The above example uses 8 batches.
Batch_size = 1 would give me back only 17 total pairs.

What happened to the rest of the data? Also if I set num_worker bigger than 0 the entire forloop would hang indefinitely. Can someone tell me what did I do wrong? I have posted the rest of the code below!

import os, random
import torch
import pandas as pd
import numpy as np
import torchvision.transforms.functional as TF
import matplotlib.pyplot as plt
from skimage import io, transform
from torch.utils.data import DataLoader, Dataset
from torchvision import transforms, utils
from PIL import Image

lineart_dir = 'D:/...' # Contains 81 styles
portrait_dir= 'D:/...'  # Contains 81 portraits
csv_file='D:/.../data_set.csv' # A csv file contains the list of file names, column 0 = Portrait, 1 = LineArt

class MyDataset(Dataset):
    def __init__(self, csv_file, portrait_paths, lineart_paths, train=True):
        self.image_paths = portrait_paths
        self.target_paths = lineart_paths
        self.image_names = pd.read_csv(csv_file)

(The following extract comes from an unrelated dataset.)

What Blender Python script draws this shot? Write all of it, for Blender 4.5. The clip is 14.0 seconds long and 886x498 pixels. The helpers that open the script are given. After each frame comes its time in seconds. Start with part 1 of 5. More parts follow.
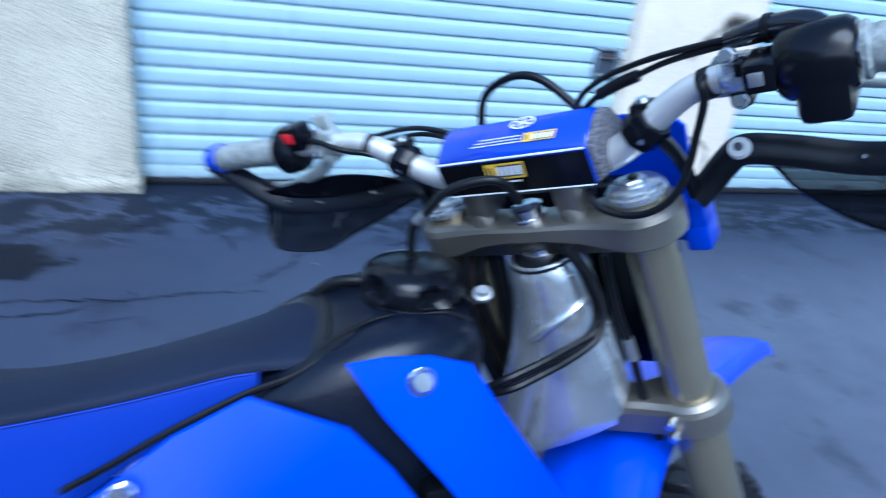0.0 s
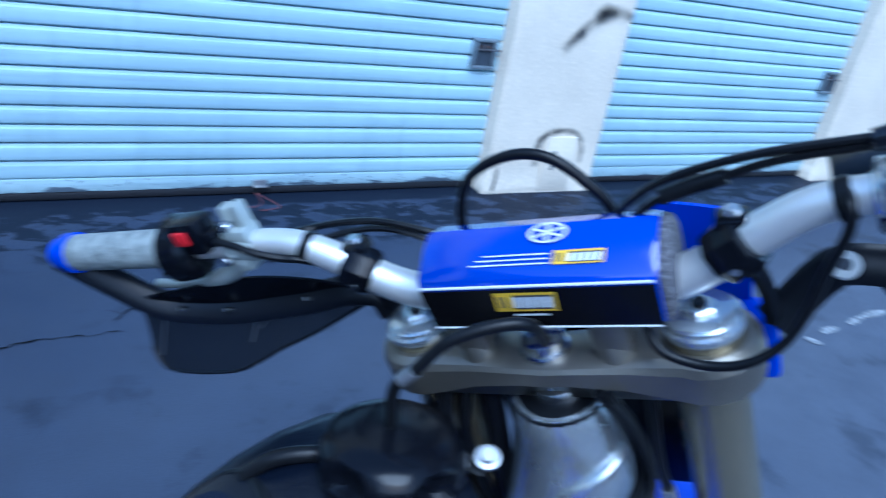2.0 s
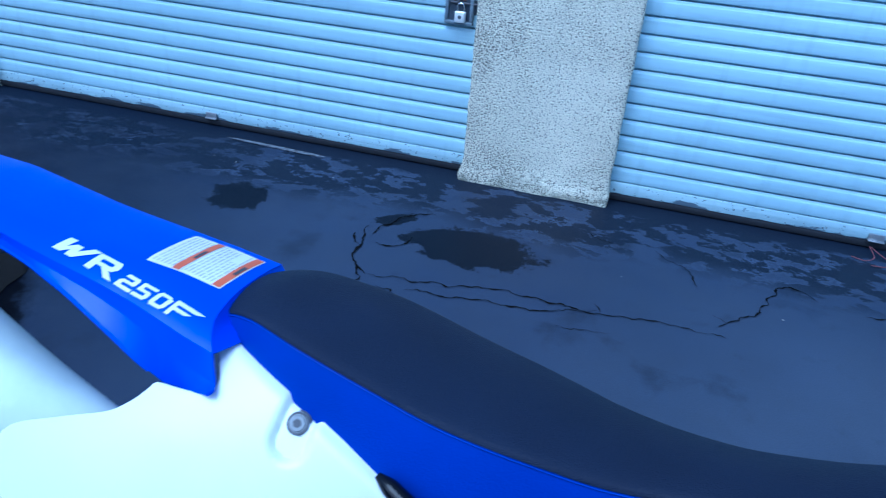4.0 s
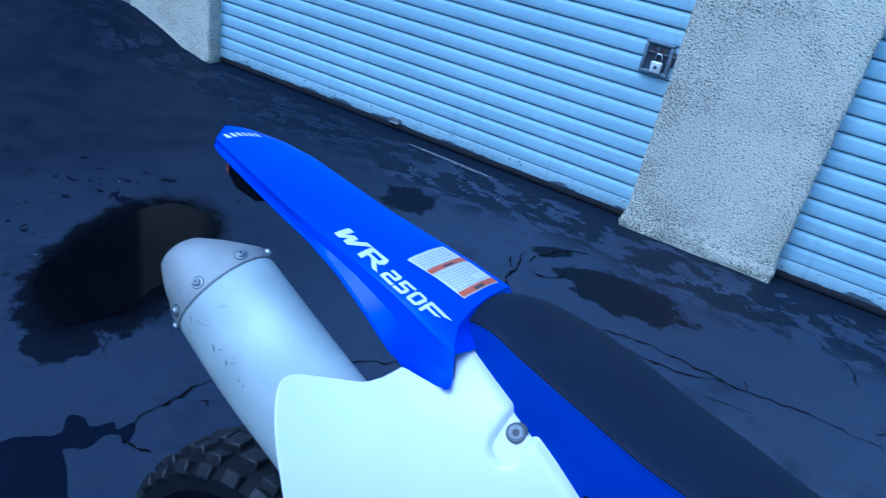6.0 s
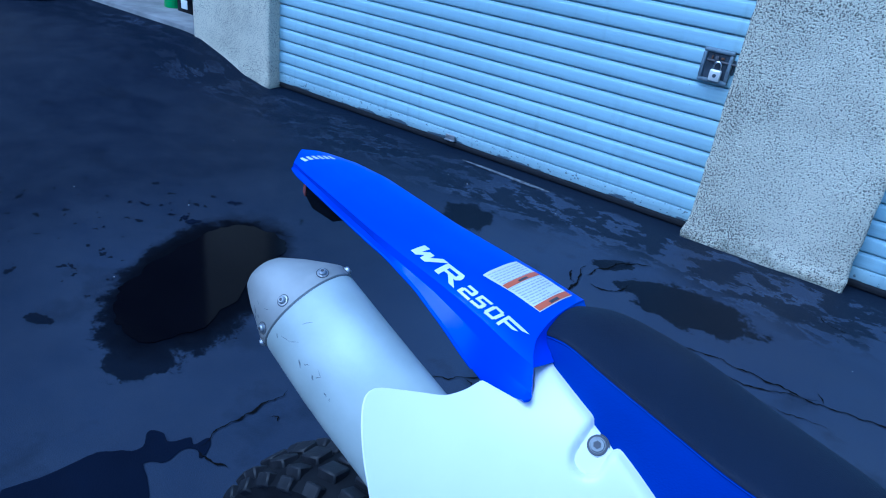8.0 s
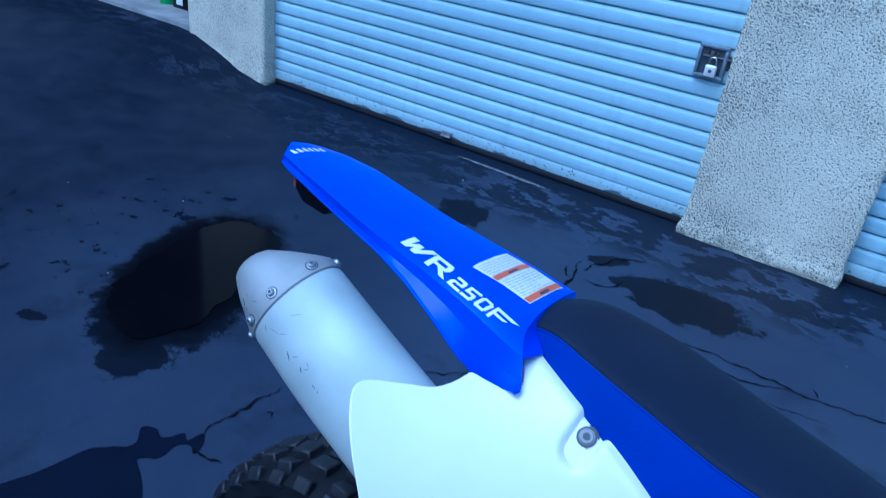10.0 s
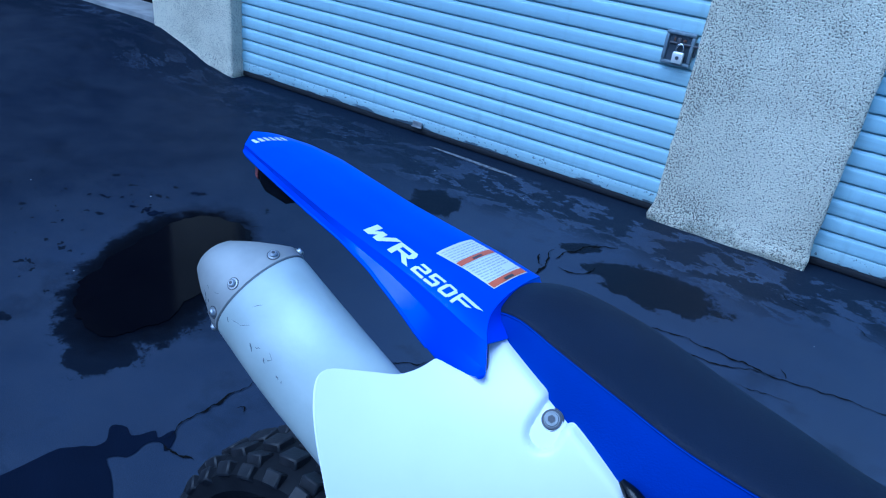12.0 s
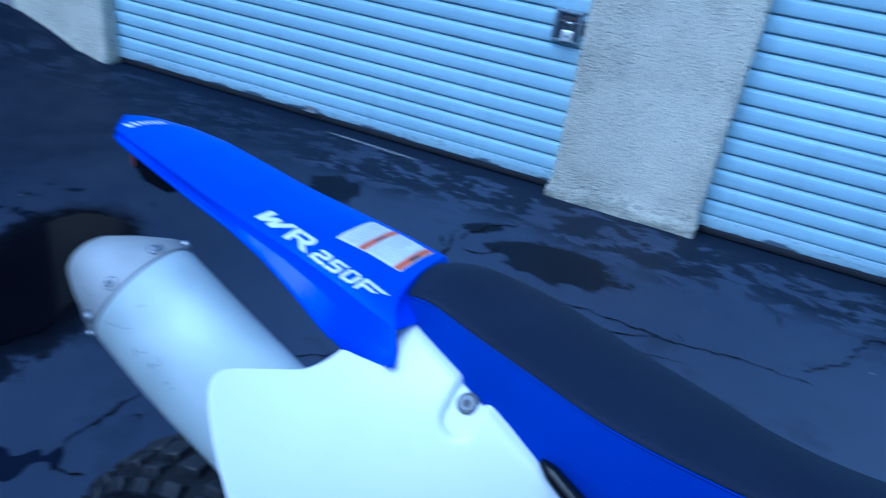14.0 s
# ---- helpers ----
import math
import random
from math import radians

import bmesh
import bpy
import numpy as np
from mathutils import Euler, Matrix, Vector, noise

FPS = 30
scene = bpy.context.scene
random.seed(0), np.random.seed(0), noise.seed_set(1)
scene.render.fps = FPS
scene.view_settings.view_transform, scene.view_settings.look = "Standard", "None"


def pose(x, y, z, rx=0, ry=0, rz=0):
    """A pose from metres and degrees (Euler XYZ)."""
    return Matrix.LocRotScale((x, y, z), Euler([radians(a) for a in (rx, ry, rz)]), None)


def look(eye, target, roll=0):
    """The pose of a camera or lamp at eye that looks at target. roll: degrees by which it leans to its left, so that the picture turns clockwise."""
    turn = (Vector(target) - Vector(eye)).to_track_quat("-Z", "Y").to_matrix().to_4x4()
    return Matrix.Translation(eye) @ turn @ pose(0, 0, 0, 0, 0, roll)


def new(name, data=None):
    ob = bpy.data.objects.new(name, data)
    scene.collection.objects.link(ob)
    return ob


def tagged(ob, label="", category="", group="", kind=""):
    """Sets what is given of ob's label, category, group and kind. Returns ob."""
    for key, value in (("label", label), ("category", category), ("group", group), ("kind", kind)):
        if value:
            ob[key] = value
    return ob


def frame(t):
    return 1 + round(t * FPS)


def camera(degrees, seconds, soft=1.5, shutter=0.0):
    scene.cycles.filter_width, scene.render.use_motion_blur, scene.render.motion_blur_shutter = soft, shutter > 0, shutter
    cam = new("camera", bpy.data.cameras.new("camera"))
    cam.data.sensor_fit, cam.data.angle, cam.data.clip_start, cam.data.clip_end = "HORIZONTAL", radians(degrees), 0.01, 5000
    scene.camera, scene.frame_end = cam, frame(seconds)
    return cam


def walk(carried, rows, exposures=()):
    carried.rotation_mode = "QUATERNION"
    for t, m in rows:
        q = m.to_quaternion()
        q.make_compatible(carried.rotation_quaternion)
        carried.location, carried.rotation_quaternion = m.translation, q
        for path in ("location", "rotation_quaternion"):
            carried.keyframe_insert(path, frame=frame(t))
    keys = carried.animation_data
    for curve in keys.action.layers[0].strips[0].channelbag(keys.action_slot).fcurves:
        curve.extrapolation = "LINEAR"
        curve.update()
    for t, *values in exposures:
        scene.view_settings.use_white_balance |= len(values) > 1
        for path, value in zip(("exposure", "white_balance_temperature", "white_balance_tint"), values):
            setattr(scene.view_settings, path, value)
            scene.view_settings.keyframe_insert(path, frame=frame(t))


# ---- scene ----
cam = camera(65.1, 14.0, soft=1.1, shutter=0.7)
PATH = [
    (0, (-0.072, 0.903, 1.385), (0.513, 2.602, 0.506), 8.0),
    (0.5, (-0.076, 1.044, 1.386), (0.871, 2.554, 0.479), 14.8),
    (1, (-0.056, 1.141, 1.388), (0.915, 2.663, 0.526), 14.2),
    (1.5, (-0.046, 1.173, 1.391), (1.057, 2.58, 0.496), 13.1),
    (2, (-0.086, 1.172, 1.393), (0.857, 2.704, 0.518), 10.4),
    (2.5, (-0.176, 1.138, 1.367), (0.348, 2.823, 0.427), 9.6),
    (3, (-0.335, 1.041, 1.394), (-0.441, 2.776, 0.435), 6.7),
    (3.5, (-0.388, 0.992, 1.395), (-0.781, 2.716, 0.461), 5.0),
    (4, (-0.425, 0.973, 1.394), (-0.876, 2.67, 0.437), 4.9),
    (6.3, (-0.525, 0.854, 1.433), (-1.355, 2.415, 0.498), 10.8),
    (6.5, (-0.529, 0.852, 1.435), (-1.372, 2.415, 0.514), 10.3),
    (7, (-0.526, 0.848, 1.431), (-1.368, 2.399, 0.488), 8.7),
    (7.5, (-0.53, 0.832, 1.435), (-1.464, 2.333, 0.499), 7.5),
    (9.8, (-0.525, 0.842, 1.413), (-1.468, 2.361, 0.517), 7.7),
    (10, (-0.522, 0.84, 1.425), (-1.452, 2.345, 0.493), 7.6),
    (10.5, (-0.51, 0.846, 1.422), (-1.39, 2.369, 0.47), 7.9),
    (11, (-0.506, 0.852, 1.418), (-1.342, 2.393, 0.457), 6.8),
    (11.5, (-0.509, 0.853, 1.417), (-1.36, 2.392, 0.464), 7.0),
    (12, (-0.509, 0.85, 1.419), (-1.375, 2.386, 0.474), 7.5),
    (12.5, (-0.513, 0.854, 1.42), (-1.372, 2.403, 0.49), 7.9),
    (13, (-0.51, 0.846, 1.421), (-1.387, 2.381, 0.486), 7.0),
    (13.5, (-0.515, 0.852, 1.422), (-1.366, 2.397, 0.48), 6.5),
    (14, (-0.524, 0.881, 1.396), (-1.133, 2.533, 0.449), 8.8),
]
EXPOSURES = [(0.0, 1.58, 5120, 6), (1.0, 1.46, 4940, 5), (2.0, 1.29, 4680, 4), (2.5, 1.12, 4440, 3), (3.0, 1.31, 4440, 2), (3.5, 1.20, 4370, 2), (4.0, 1.05, 4290, 3), (6.3, 0.80, 4120, 4), (14.0, 0.80, 4120, 4)]
walk(cam, [(t, look(eye, target, roll)) for t, eye, target, roll in PATH], EXPOSURES)

# ---- light: open shade under a bright sky ----
world = bpy.data.worlds.new("sky")
scene.world = world
world.use_nodes = True
wn = world.node_tree
sky = wn.nodes.new("ShaderNodeTexSky")
sky.sky_type = "NISHITA"
sky.sun_disc = False
sky.sun_elevation, sky.sun_rotation = radians(38), radians(200)
wn.links.new(sky.outputs["Color"], wn.nodes["Background"].inputs["Color"])
wn.nodes["Background"].inputs["Strength"].default_value = 0.12
sun = new("sun", bpy.data.lights.new("sun", "SUN"))
sun.data.energy, sun.data.angle, sun.data.color = 1.5, radians(40), (0.94, 0.97, 1.0)
sun.matrix_world = look((-1.2, -3.0, 6.0), (0, 0, 0))

# ---- materials ----
def material(name, color, rough=0.5, metal=0.0, second=None, scale=8.0, detail=6.0, bump=0.0, bump_scale=60.0, coat=0.0, alpha=1.0, spread=0.06, spec=0.5):
    """A surface with stains at one scale, grain at another, and fine relief."""
    mat = bpy.data.materials.new(name)
    mat.use_nodes = True
    nt = mat.node_tree
    bsdf = nt.nodes["Principled BSDF"]
    tc = nt.nodes.new("ShaderNodeTexCoord")
    big = nt.nodes.new("ShaderNodeTexNoise")
    big.inputs["Scale"].default_value, big.inputs["Detail"].default_value = scale, detail
    nt.links.new(tc.outputs["Object"], big.inputs["Vector"])
    ramp = nt.nodes.new("ShaderNodeValToRGB")
    ramp.color_ramp.elements[0].position, ramp.color_ramp.elements[1].position = 0.35, 0.68
    other = second or tuple(c * 0.82 for c in color)
    ramp.color_ramp.elements[0].color, ramp.color_ramp.elements[1].color = (*other, 1), (*color, 1)
    nt.links.new(big.outputs["Fac"], ramp.inputs["Fac"])
    nt.links.new(ramp.outputs["Color"], bsdf.inputs["Base Color"])
    grain = nt.nodes.new("ShaderNodeTexNoise")
    grain.inputs["Scale"].default_value, grain.inputs["Detail"].default_value = bump_scale, 4.0
    nt.links.new(tc.outputs["Object"], grain.inputs["Vector"])
    rr = nt.nodes.new("ShaderNodeMapRange")
    rr.inputs["To Min"].default_value, rr.inputs["To Max"].default_value = max(rough - spread, 0.02), min(rough + spread, 1.0)
    nt.links.new(grain.outputs["Fac"], rr.inputs["Value"])
    nt.links.new(rr.outputs["Result"], bsdf.inputs["Roughness"])
    bsdf.inputs["Metallic"].default_value = metal
    bsdf.inputs["Coat Weight"].default_value = coat
    bsdf.inputs["Coat Roughness"].default_value = 0.08
    bsdf.inputs["Alpha"].default_value = alpha
    bsdf.inputs["Specular IOR Level"].default_value = spec
    if bump:
        bp = nt.nodes.new("ShaderNodeBump")
        bp.inputs["Strength"].default_value, bp.inputs["Distance"].default_value = bump, 0.004
        nt.links.new(grain.outputs["Fac"], bp.inputs["Height"])
        nt.links.new(bp.outputs["Normal"], bsdf.inputs["Normal"])
    return mat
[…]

    def transform(self, image, mask):
        
        
        # RandomResizeCrop
        i, j, h, w = transforms.RandomResizedCrop.get_params(image, scale=(0.08, 1.0), ratio=(0.75, 1.3333333333333333))
        
        image = TF.crop(image, i, j, h, w) # same crop for both images
        mask = TF.crop(mask, i, j, h, w)
        
        #Resize
        resize = transforms.Resize(size=(256, 256))
        image = resize(image)
        mask = resize(mask)
        

         # Random horizontal flipping
        if random.random() > 0.5:
            image = TF.hflip(image)
            mask = TF.hflip(mask)
            
        # Random vertical flipping
#         if random.random() > 0.5:
#             image = TF.vflip(image)
#             mask = TF.vflip(mask)

        # Transform to tensor
        image = TF.to_tensor(image)
        mask = TF.to_tensor(mask)
        return image, mask
        

    def __getitem__(self, idx):
        #os.path.join( self.portrait_dir, self.image_names.iloc[ idx, 0 ] )
        image = Image.open( os.path.join( self.image_paths, self.image_names.iloc[ idx, 0 ] ) )
        mask = Image.open( os.path.join( self.target_paths, self.image_names.iloc[ idx, 1 ] ) )
        
        x, y = self.transform(image, mask)
        
        sample = { 'portrait':x, 'lineart':y }
        return sample

    def __len__(self):
        return len(self.image_paths)
    
portrait_dataset = MyDataset(csv_file = csv_file,
                             portrait_paths=portrait_dir, 
                             lineart_paths=lineart_dir)

dataloader = DataLoader(portrait_dataset, batch_size=8,
                        shuffle=False, num_workers=0)

Rohan_Bareja · October 6, 2023, 6:52pm

Were you able to solve this issue? I am also having similar issue.